Today in Ken Gurnick's Q & A:
First I heard that J.D. Drew signed a five-year contract, but then I heard he can be a free agent after two seasons. Which is it?
-- Dave R., San Diego, Calif.

It's both. The Dodgers guaranteed Drew $55 million over five years. But Drew wanted some flexibility should he take his game to a higher level early on. So, assuming he puts up big numbers his first two years, he has an escape clause that allows him to void the remaining three seasons and declare free agency or negotiate a new contract with the Dodgers. If not, he can remain with the Dodgers for the final three seasons and remaining $33 million. The choice is his, and DePodesta said the one-sided perk was required to get Drew signed at all.

So: some scenarios:
  1. Drew performs very well and leaves after two years. Hopefully, James Loney -- or another farm product -- is at the big club and producing, or another corner outfielder becomes available. Recall corner outfielders are easier to acquire than quality third basemen, so his production will relatively easy to replace. Also, recall Sheehan's Axiom: "it's hard to make a bad free-agent signing if the commitment is for no more than two years." In that sense, the upper limit on the contract appears to be one-sided against the Dodgers, but in fact, it limits their injury risk accruing to his ages 31-33 seasons by making nearly certain he'll leave should he produce very well. It's quite possible he'll be somewhat overvalued at that point anyway considering decline curves, so while the Dodgers might miss out on a good year or two, Branch Rickey's Maxim -- better to trade a player a year too early than a year too late -- applies here.

    One last consideration: DePodesta may have signed Drew knowing he amounted to a stopgap. Whether that was what he wanted is another thing, but it's now what the Dodgers have.

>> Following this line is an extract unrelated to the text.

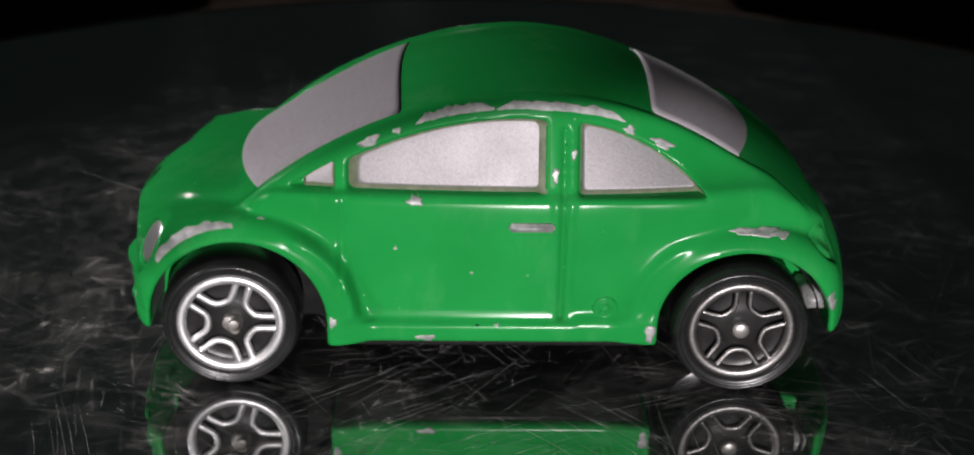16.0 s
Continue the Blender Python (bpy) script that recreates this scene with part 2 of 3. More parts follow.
def belt(x):
    """Half width of the cabin at the window sills."""
    d = x + 5
    return 15.35 - np.where(d > 0, 0.0024, 0.0048) * d * d


def tumble(x):
    """How far the cabin sides lean in, per millimetre of height."""
    return 0.285 + 0.015 * np.maximum(0, -x - 6)


def window_top(x):
    return rail(x) - 2.4 - 0.0185 * np.maximum(0, -x - 10) ** 2


def inner(x):
    """Half width of the sunken roof panel between the rails."""
    return belt(x) - tumble(x) * (rail(x) - 20.2) - 0.95 + 0.3 * step(-14, -26, x)


def roof(x, w):
    """Height of the domed panel of roof and screens between the rails."""
    crown = 1.4 + 0.95 * step(8, 22, x) + 0.3 * step(-14, -26, x)
    return np.polyval(EDGE, np.clip(x, -36, 28)) + crown * (1 - np.minimum(w / np.maximum(inner(x), 4), 1.2) ** 2)


def side_window(x, z):
    """Below zero inside the three panes of one side."""
    top = (z - window_top(x)) * 0.82
    door = smax(smax(np.abs(x - 4.05) - 9.6, 20.45 - z, 0.5), top, 0.5)
    rear = smax(smax(x + 8.75, 20.2 - z, 0.5), top, 0.3)
    vent = smax(smax(14.9 - x, 20.5 - z, 0.3), top - 0.35, 0.2)
    return np.minimum(np.minimum(door, rear), vent)


def superoval(x, z, cx, cz, a, up, down, n=2.6):
    u = np.maximum(np.abs(x - cx) / a, 1e-6)
    v = np.maximum(np.abs(z - cz) / np.where(z > cz, up, down), 1e-6)
    return ((u**n + v**n) ** (1 / n) - 1) * min(a, up) * 0.9


def body(x, y, z):
    """Signed distance, roughly: below zero inside the casting."""
    w = np.abs(y)
    # cabin with side glass leaning in, sunken roof between two rails
    zr, yi = rail(x), inner(x)
    lean = (w - (belt(x) - tumble(x) * np.maximum(z - 20.2, -1.0))) * 0.93
    panel = roof(x, w)
    band = zr - 0.10 - 0.16 * (w - yi - 0.7) ** 2
    s = step(yi - 0.55, yi + 0.2, w)
    top = (z - (panel * (1 - s) + band * s)) * 0.82
    cabin = smax(smax(lean, top, 0.6), np.abs(x + 4.0) - 30.0, 1.5)
    # doors and sill
    zz = z - 16.0
    yd = 16.55 - np.where(zz < 0, 0.010, 0.035) * zz * zz
    yd = smin(yd, belt(x) + 1.15, 0.8)
    door = smax(smax(w - yd, z - smin(20.45, zr - 0.6, 0.8), 0.9), np.abs(x + 4.0) - 29.0, 3.0)
    sill = smax(smax(np.abs(x + 0.4) - 16.3, w - 16.75, 0.9), np.abs(z - 6.0) - 1.25, 0.9)
    # bonnet, nose and tail
    xn = x + 0.011 * w * w
    zb = z + 0.000055 * w**4
    yh = 12.7 * np.sqrt(np.maximum(1 - np.clip((x - 20) / 17.2, 0, 1) ** 2.2, 0.0))
    hood = smax(superoval(xn, zb, 20, 9, 17.4, 10.95, 11.0), (np.sqrt(w * w + 3.0) - yh) * 0.6, 1.2)
    hood = smax(hood, 12 - x, 1.0)
    nose = superoval(xn, z + 0.014 * w * w, 20, 9, 17.15, 9.6, 11.5)
    nose = smax(smax(nose, w - 17.2, 4.0), 14 - x, 1.0)
    xt = x - 0.008 * w * w
    tail = superoval(xt, z + 0.012 * w * w, -19, 8.5, 18.9, 10.2, 12.0)
    tail = smax(smax(tail, w - 16.2, 4.0), x + 14, 1.0)
    # fenders
    ff = ((np.abs(x - 24.8) / 12.5) ** 2.2 + (np.abs(z - 6.9) / 11.2) ** 2.2) ** (1 / 2.2)
    lip_f = (ff - 1) * 11.6
    ff = smax(smax((ff - 1) * 11.6, w - 17.45, 3.0), xn - 37.3, 2.5)
    fr = ((np.abs(x + 25.2) / 11.4) ** 2.2 + (np.abs(z - 7.2) / 10.1) ** 2.2) ** (1 / 2.2)
    lip_r = (fr - 1) * 10.6
    fr = smax(smax((fr - 1) * 10.6, w - 17.0, 3.4), -37.9 - xt, 2.0)
    f = smin(door, cabin, 0.5 + 3.0 * step(-12, -24, x))
    f = smin(f, nose, 1.2)
    f = smin(f, tail, 1.2)
    f = smin(f, smin(ff, fr, 0.2), 0.6)
    f = smin(f, hood, 0.35 + 1.6 * step(30, 35.5, x))
    f = smin(f, sill, 1.5)
    # raised edge of the flares where they meet the doors
    edge = step(14.0, 15.0, w) * step(7.2, 9.0, z)
    f = f - 0.34 * np.exp(-(((lip_f + 0.75) / 0.45) ** 2)) * edge * step(17.5, 15.5, z) * step(22, 18, x)
    f = f + 0.06 * np.exp(-(((lip_f - 0.25) / 0.40) ** 2)) * edge * step(17.5, 15.5, z) * step(22, 18, x)
    f = f - 0.22 * np.exp(-(((lip_r + 0.75) / 0.6) ** 2)) * edge * step(17.5, 15.5, z) * step(-22, -18, x)
    # lower edge of the bonnet, curving round under the badge
    f = f + 0.13 * np.exp(-(((z - 13.0 - 0.040 * w * w) / 0.42) ** 2)) * step(33.0, 34.5, x) * step(9.6, 8.0, w)
    # fog lamps and bumper lumps
    for cx, cy, cz, r in ((35.25, 9.2, 11.1, 1.5), (36.0, 6.6, 7.5, 1.0), (35.3, 10.4, 7.4, 1.0)):
        f = smin(f, np.sqrt((x - cx) ** 2 + (w - cy) ** 2 + (z - cz) ** 2) - r, 0.6)
    # round seats of the headlights
    px, py, pz = x - LAMP[0], w - LAMP[1], z - LAMP[2]
    out = px * LAMP_WAY[0] + py * LAMP_WAY[1] + pz * LAMP_WAY[2]
    rad = np.sqrt(np.maximum(px * px + py * py + pz * pz - out * out, 0))
    f = smin(f, smax(rad - 2.7, np.abs(out + 2.65) - 2.5, 0.7), 2.6)
    f = smax(f, -smax(rad - 3.2, np.abs(out - 1.9) - 2.0, 0.3), 0.8)
    # round recess of the tail lamps
    tl = np.sqrt((x + 33.8) ** 2 + (w - 13.2) ** 2 + (z - 14.7) ** 2)
    f = f + 0.30 * np.exp(-(((tl - 1.9) / 0.35) ** 2)) * step(-29, -30, x)
    # panes sunk into the sides
    sunk = smax(side_window(x, z), np.maximum(-(lean + 0.95), -(w - 9)), 0.5)
    f = smax(f, -sunk, 0.3)
    # seams of the doors, bumper line
    on_side = step(13.5, 14.5, w) * step(6.9, 7.4, z)
    seam = np.abs(x + 7.4) + 9 * step(26.6, 27.4, z)
    f = f + 0.38 * np.exp(-(seam / 0.28) ** 2) * step(11.0, 12.0, w) * step(7.0, 7.4, z)
    f = f - 0.13 * np.exp(-((np.abs(np.abs(x + 7.4) - 0.72) / 0.28) ** 2)) * step(13.0, 14.0, w) * step(8.0, 9.0, z) * step(20.6, 19.6, z)
    f = f + 0.22 * np.exp(-(((x - 14.3 + 0.05 * (z - 14)) / 0.34) ** 2)) * on_side * step(20.6, 19.6, z) * step(10, 12, z)
    f = f + 0.14 * np.exp(-(((z - 7.3) / 0.34) ** 2)) * step(13.5, 14.5, w) * step(11.8, 11.0, np.abs(x - 2.5))
    f = f + 0.20 * np.exp(-(((z - 8.1) / 0.30) ** 2)) * step(33, 34.5, x)
    # wheel openings and flat underside
    for cx, cz, r, rz in ((24.6, 7.2, 8.8, 8.8), (-25.7, 7.0, 8.6, 7.9)):
        hole = np.hypot(x - cx, np.maximum(z - cz, 0) * r / rz) - r
        f = smax(f, -smax(hole, 9.0 - w, 0.3), 0.5)
    under = 4.8 + 1.45 * step(28, 33.5, x) + 1.2 * step(-29, -34, x)
    return smax(f, under - z, 0.5)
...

  2. Drew performs very well but decides to stay with the Dodgers anyway. This is not a bad situation, although the injury risk toward the end of the contract is still problematic.
  3. Drew performs well when able to play, but has continued nagging injuries over the first two years, and elects to stay with the Dodgers for the full duration of his contract. Assume this means he has around 450 AB or plays in around 120 games per year. He becomes, essentially, Darren Dreifort, and toward the end of his contract, he's next to useless. The question here is whether the insurers will cover his lameness in the third, fourth and fifth years. Since DePo has indicated that the Dodgers will pursue a claim against Dreifort, he may have reason to believe Drew can be similarly insured, at the right price.
  4. Drew performs well but plays in fewer than 200 games over the next two seasons and elects to stay with the Dodgers. This would be the worse-than-Dreifort scenario; DePo better hope he's got a good insurance policy here.
Drew, then, is a big-market club risk. The upside is you get a guy who can hit for power while taking walks, the latter being something the Dodgers didn't do especially well last year; the downside is you get a guy who might not be able to physically take those walks thanks to his bum knees. It's not as dire as it looks at first, though it does put the Dodgers in the kind of spot I think they'd rather not have been. In some ways, you can read it as the product of a refusal by DePo to get involved in a bidding war for Beltre. If DePodesta is indeed thinking of Drew as a stopgap, we should hope for Drew's sake -- and the Dodgers' -- that he is eligible to use that out.